Compare pre-trained Sentence Transformer models

To begin with, when learning about ML/AI you may just use the model specified in the tutorial you’re doing, but later on you’ll want to research, test, and evaluate different models based on size, performance and write your code to suit.

Let's compare output using 2 different models that I used in a recent project for semantic search :

https://qdrant.tech/documentation/overview/vector-search

According to the documentation for SBERT - "The all-mpnet-base-v2 model provides the best quality, while all-MiniLM-L6-v2 is 5 times faster and still offers good quality."

Here are the results from the same code, but using different models to embed and query Rightmove Property listings

“Intended to be used as a sentence and short paragraph encoder. Given an input text, it outputs a vector which captures the semantic information. The sentence vector may be used for information retrieval, clustering or sentence similarity tasks.
By default, input text longer than 256 word pieces is truncated.”

https://huggingface.co/sentence-transformers/all-MiniLM-L6-v2

What does the “L” mean?

The sentence-transformers/all-MiniLM-L12-v2 and sentence-transformers/all-MiniLM-L6-v2 are both models from the Sentence Transformers library, specifically designed for tasks like semantic search, clustering, and paraphrase mining. They are built using the MiniLM architecture but differ primarily in their size and, consequently, their performance and efficiency.

Key Differences

1. Model Size:

• all-MiniLM-L12-v2: This model has 12 layers.
• all-MiniLM-L6-v2: This model has 6 layers.

1. Performance:

• Accuracy and Embedding Quality: Generally, the L12 model (with 12 layers) is expected to provide higher quality embeddings compared to the L6 model (with 6 layers). This is because deeper models can capture more complex representations of the input data.
• Inference Speed: The L6 model, having fewer layers, will be faster in inference compared to the L12 model. This can be particularly beneficial when dealing with real-time applications or limited computational resources.

1. Memory and Computational Requirements:

• The L12 model will require more memory and computational power both for training and inference due to its increased number of parameters.
• The L6 model is more lightweight, making it more suitable for deployment in environments with constrained resources.

Use Cases and Recommendations

1. all-MiniLM-L12-v2:

• When to Use: Choose this model when you need higher accuracy and the best possible quality of sentence embeddings. It is suitable for applications where the slight increase in computational cost is acceptable for the benefit of better performance.
• Typical Applications: Semantic search engines, high-quality text clustering, paraphrase detection, and other tasks where the quality of embeddings is crucial.

1. all-MiniLM-L6-v2:

• When to Use: Opt for this model if you need faster inference and have limited computational resources, while still requiring reasonably good performance. It strikes a balance between speed and accuracy.
• Typical Applications: Real-time applications, deployment on edge devices, or scenarios where you need to process a large volume of text quickly.

Summary

• L12 (12 layers): Better performance and higher quality embeddings, but slower and more resource-intensive.
• L6 (6 layers): Faster and more efficient, with a slight trade-off in embedding quality.

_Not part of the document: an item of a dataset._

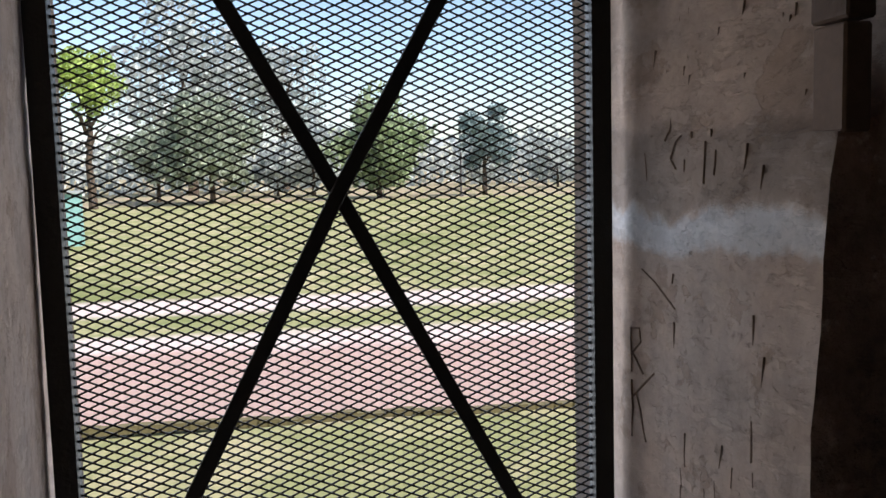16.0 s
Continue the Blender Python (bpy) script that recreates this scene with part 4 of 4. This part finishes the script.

Your choice between the two should depend on your specific application requirements and constraints. If computational resources and speed are critical, all-MiniLM-L6-v2 is a good choice. If embedding quality and accuracy are paramount, then all-MiniLM-L12-v2 is preferable.

Verdict

Both work, but give slightly different results. For more info, check this comparison table

Make sure you use the correct dimensions eg 384 or 768 specific to the model you are using!

Else error!

Tip! – You can also use model.get_sentence_embedding_dimension() to get the dimensionality of the model you are using.

See also : https://www.sbert.net/docs/sentence_transformer/pretrained_models.html#semantic-similarity-models

Rightmove Property Semantic Search

A note on Metrics

When configuring vector parameters for tasks like similarity search, clustering, or classification, you need to choose a distance metric that will measure the similarity or dissimilarity between vectors. The choice of distance metric can significantly impact the performance of your model.

Common Distance Metrics

1. Cosine Similarity:
   • Formula: Cosine similarity measures the cosine of the angle between two vectors.
   • Range: The result ranges from -1 to 1, where 1 means the vectors are identical, 0 means they are orthogonal, and -1 means they are diametrically opposite.
   • Use Case: Cosine similarity is particularly useful when the magnitude of the vectors is not important, but the orientation is. It is widely used in text analysis and NLP tasks, where vectors represent the direction of the word embeddings rather than their magnitude.